THE REQUEST: Within the material below, locate the line with "what is given" and the line with "carried.keyframe_insert(path, frame=frame(t))", then return those two lines and all lines between them, exactly as written.

DATA RECORDS:
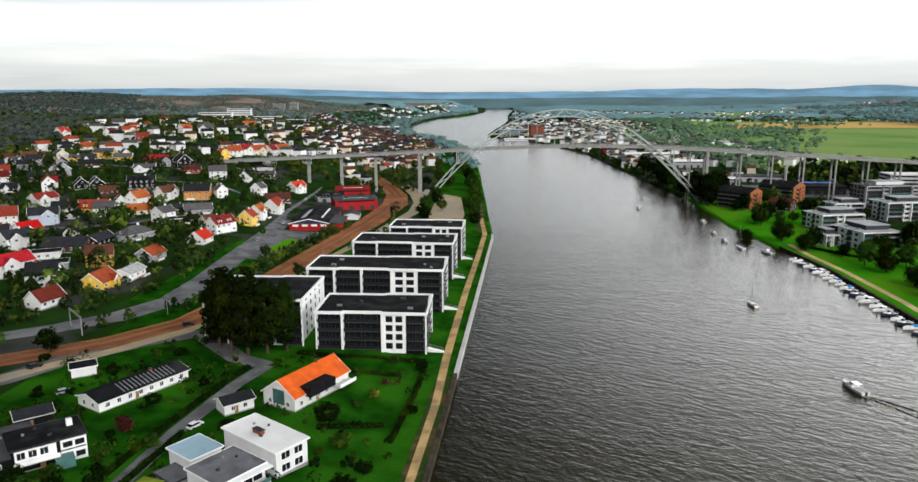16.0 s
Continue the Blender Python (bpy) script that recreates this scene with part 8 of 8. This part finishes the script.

---

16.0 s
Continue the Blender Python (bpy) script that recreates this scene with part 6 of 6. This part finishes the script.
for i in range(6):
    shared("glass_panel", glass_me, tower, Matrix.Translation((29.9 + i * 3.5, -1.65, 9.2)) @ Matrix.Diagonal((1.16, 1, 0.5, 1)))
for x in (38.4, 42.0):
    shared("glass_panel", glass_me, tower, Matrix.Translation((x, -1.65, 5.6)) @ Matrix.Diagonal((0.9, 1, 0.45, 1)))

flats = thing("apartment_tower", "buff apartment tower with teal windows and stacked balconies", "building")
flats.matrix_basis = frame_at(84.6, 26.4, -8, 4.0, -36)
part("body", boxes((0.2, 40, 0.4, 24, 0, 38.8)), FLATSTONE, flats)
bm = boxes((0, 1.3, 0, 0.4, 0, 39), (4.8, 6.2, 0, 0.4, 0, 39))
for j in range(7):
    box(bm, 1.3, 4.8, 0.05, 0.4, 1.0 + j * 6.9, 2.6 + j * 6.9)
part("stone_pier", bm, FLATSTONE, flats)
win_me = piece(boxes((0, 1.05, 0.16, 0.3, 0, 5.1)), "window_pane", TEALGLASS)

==

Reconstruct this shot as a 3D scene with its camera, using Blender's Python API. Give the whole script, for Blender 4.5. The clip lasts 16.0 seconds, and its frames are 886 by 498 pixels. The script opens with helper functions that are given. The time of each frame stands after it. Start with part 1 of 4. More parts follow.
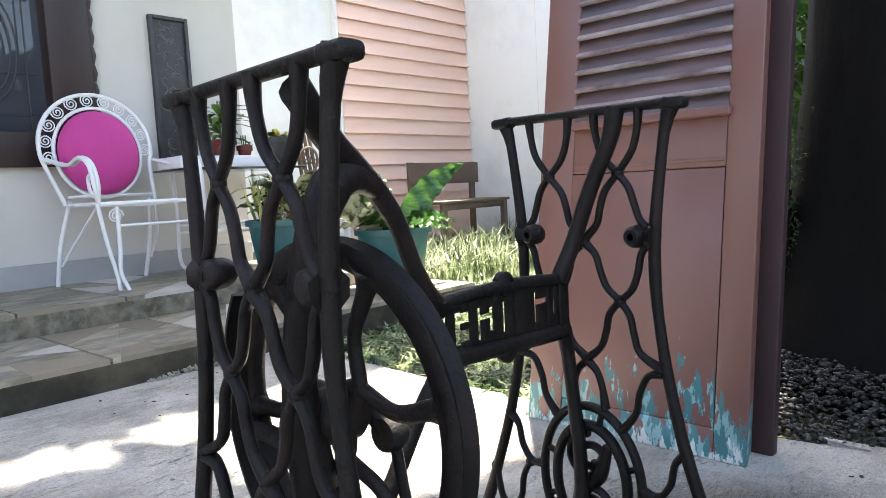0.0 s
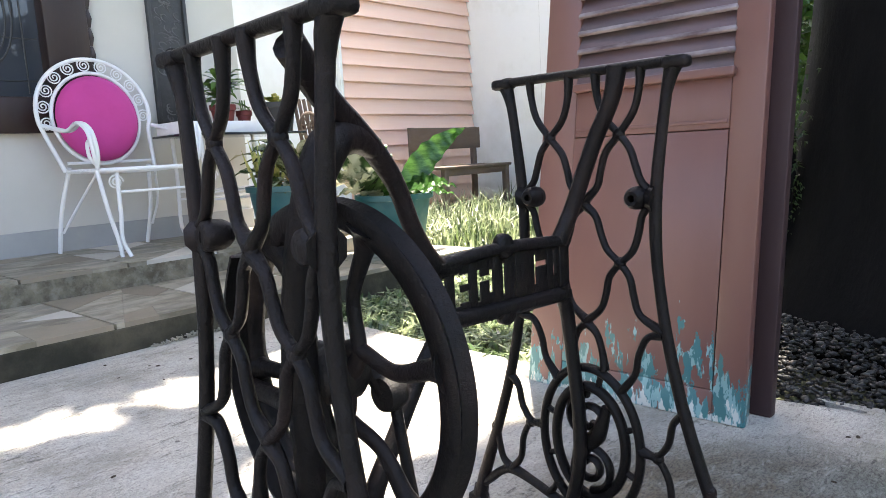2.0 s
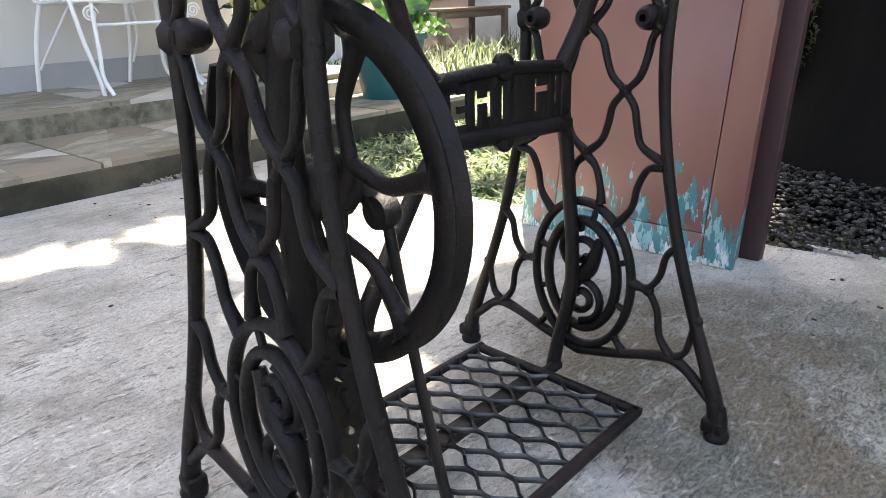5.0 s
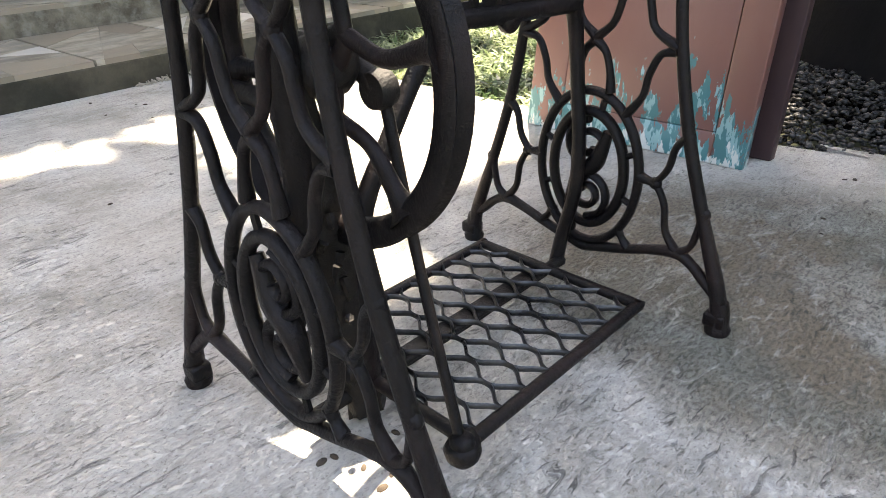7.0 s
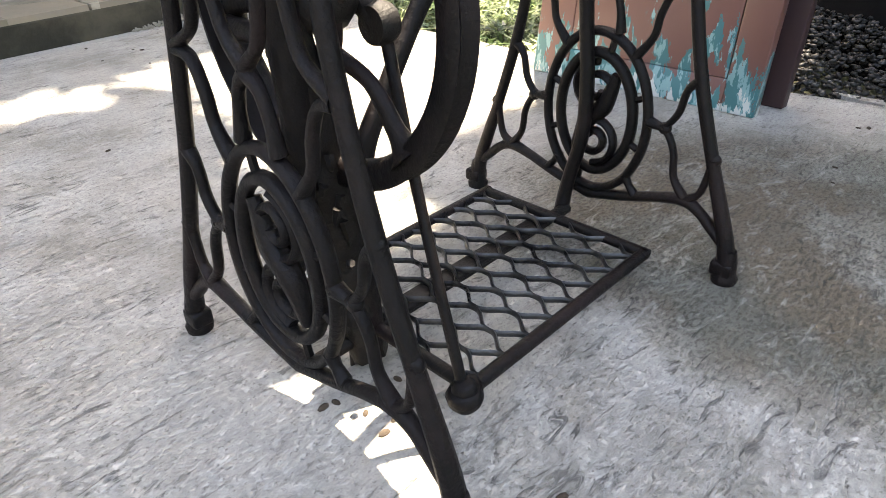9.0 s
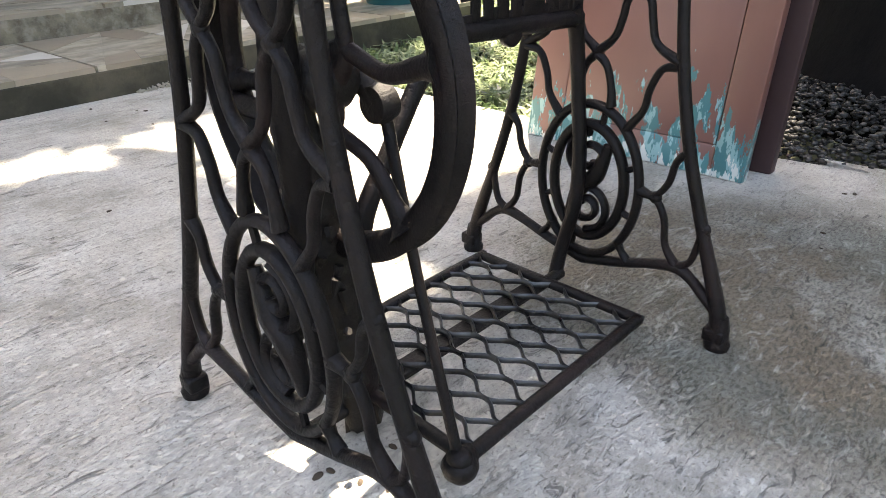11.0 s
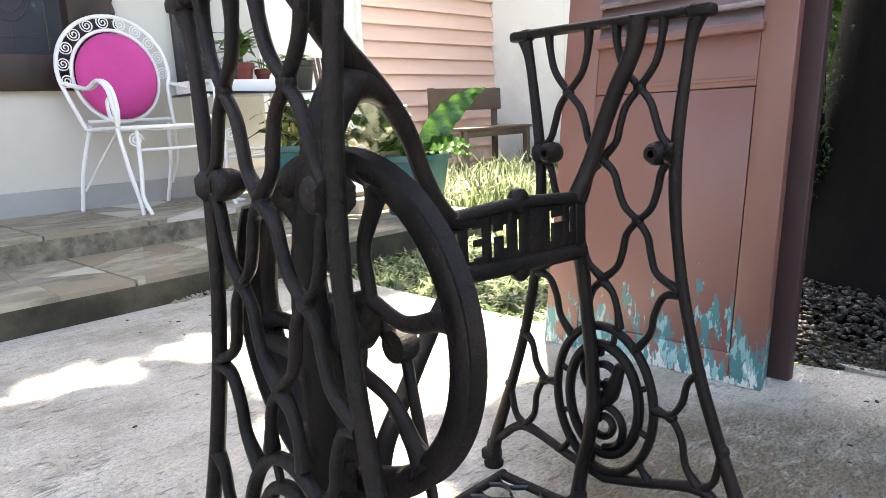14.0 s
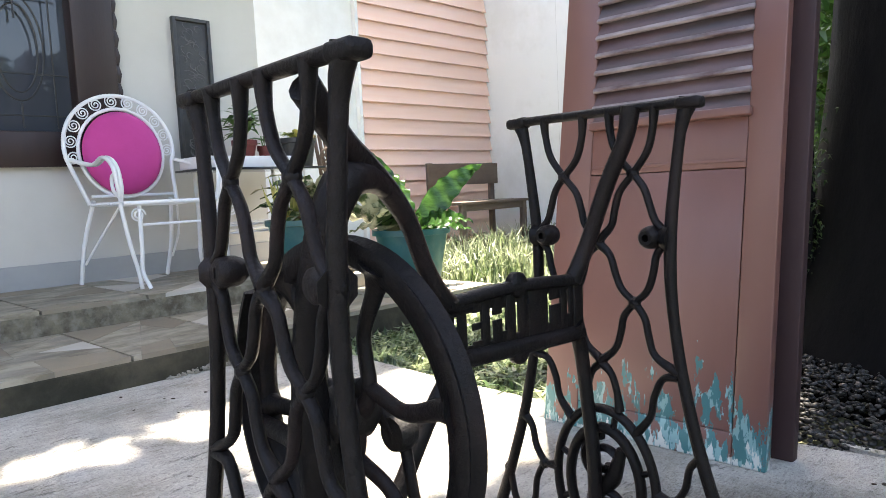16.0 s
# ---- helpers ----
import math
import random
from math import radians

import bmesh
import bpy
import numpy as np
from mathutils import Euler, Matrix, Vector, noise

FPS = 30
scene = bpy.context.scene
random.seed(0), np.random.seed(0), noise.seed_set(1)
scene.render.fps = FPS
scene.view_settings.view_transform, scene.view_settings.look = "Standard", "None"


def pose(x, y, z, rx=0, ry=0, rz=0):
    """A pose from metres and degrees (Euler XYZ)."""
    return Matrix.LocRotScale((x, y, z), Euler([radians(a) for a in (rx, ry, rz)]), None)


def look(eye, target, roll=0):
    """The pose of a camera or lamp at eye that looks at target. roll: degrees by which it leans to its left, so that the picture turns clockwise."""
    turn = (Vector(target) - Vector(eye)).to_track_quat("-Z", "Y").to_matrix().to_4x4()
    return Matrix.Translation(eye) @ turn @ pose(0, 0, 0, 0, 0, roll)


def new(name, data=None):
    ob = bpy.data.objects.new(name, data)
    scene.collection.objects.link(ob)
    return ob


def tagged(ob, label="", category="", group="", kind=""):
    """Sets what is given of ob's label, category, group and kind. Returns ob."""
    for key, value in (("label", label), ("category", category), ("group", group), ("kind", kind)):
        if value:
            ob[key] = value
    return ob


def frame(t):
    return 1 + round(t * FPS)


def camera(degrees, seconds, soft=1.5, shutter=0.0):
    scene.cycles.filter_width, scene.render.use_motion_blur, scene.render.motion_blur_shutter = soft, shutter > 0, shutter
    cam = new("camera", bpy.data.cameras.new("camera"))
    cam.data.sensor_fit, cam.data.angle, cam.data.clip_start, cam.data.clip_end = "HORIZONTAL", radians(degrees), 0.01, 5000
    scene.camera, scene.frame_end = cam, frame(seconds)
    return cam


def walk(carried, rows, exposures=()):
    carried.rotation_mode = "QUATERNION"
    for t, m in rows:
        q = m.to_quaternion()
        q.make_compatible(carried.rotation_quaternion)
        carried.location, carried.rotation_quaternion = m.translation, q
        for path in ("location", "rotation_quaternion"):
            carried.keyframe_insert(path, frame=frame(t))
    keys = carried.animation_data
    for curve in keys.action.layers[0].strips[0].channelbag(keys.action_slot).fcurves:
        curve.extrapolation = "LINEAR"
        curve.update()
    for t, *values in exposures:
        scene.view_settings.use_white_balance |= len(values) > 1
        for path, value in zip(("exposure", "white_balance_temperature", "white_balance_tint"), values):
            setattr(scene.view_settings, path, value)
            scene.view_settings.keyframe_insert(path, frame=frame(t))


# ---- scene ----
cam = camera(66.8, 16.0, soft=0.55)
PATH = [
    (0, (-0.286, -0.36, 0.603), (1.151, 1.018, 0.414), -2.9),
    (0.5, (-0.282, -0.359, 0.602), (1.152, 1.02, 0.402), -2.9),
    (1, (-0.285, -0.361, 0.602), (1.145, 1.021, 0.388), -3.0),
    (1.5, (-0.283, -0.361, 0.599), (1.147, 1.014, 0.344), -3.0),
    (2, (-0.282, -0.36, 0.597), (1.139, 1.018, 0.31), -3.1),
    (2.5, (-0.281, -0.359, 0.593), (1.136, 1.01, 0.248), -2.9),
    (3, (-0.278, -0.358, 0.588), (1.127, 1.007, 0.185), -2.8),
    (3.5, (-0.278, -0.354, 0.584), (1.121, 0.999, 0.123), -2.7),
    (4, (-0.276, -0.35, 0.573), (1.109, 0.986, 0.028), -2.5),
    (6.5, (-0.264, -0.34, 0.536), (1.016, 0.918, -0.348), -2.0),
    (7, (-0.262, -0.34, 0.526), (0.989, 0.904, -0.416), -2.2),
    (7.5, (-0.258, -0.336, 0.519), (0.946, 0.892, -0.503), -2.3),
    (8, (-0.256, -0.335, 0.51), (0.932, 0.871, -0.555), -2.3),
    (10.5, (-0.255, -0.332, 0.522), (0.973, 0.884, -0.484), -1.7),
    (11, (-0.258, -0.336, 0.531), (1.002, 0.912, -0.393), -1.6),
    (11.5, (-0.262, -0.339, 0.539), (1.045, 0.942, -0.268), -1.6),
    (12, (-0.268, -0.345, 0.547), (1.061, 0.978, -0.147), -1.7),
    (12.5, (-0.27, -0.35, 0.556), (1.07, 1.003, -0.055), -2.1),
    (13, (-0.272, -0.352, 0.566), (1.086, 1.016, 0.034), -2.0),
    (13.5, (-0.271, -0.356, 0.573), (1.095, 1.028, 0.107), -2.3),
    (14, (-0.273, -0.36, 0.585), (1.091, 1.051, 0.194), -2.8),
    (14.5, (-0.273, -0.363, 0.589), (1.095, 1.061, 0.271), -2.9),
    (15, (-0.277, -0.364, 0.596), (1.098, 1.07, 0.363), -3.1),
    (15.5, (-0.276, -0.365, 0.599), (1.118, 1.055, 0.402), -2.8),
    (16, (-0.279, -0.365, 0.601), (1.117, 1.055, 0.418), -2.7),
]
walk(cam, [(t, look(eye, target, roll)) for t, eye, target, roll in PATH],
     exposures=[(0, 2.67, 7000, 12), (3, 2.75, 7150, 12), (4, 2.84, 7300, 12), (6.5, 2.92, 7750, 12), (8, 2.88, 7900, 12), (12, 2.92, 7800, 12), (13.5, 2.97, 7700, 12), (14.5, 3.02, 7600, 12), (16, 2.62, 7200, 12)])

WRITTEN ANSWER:
    """Sets what is given of ob's label, category, group and kind. Returns ob."""
    for key, value in (("label", label), ("category", category), ("group", group), ("kind", kind)):
        if value:
            ob[key] = value
    return ob


def frame(t):
    return 1 + round(t * FPS)


def camera(degrees, seconds, soft=1.5, shutter=0.0):
    scene.cycles.filter_width, scene.render.use_motion_blur, scene.render.motion_blur_shutter = soft, shutter > 0, shutter
    cam = new("camera", bpy.data.cameras.new("camera"))
    cam.data.sensor_fit, cam.data.angle, cam.data.clip_start, cam.data.clip_end = "HORIZONTAL", radians(degrees), 0.01, 5000
    scene.camera, scene.frame_end = cam, frame(seconds)
    return cam


def walk(carried, rows, exposures=()):
    carried.rotation_mode = "QUATERNION"
    for t, m in rows:
        q = m.to_quaternion()
        q.make_compatible(carried.rotation_quaternion)
        carried.location, carried.rotation_quaternion = m.translation, q
        for path in ("location", "rotation_quaternion"):
            carried.keyframe_insert(path, frame=frame(t))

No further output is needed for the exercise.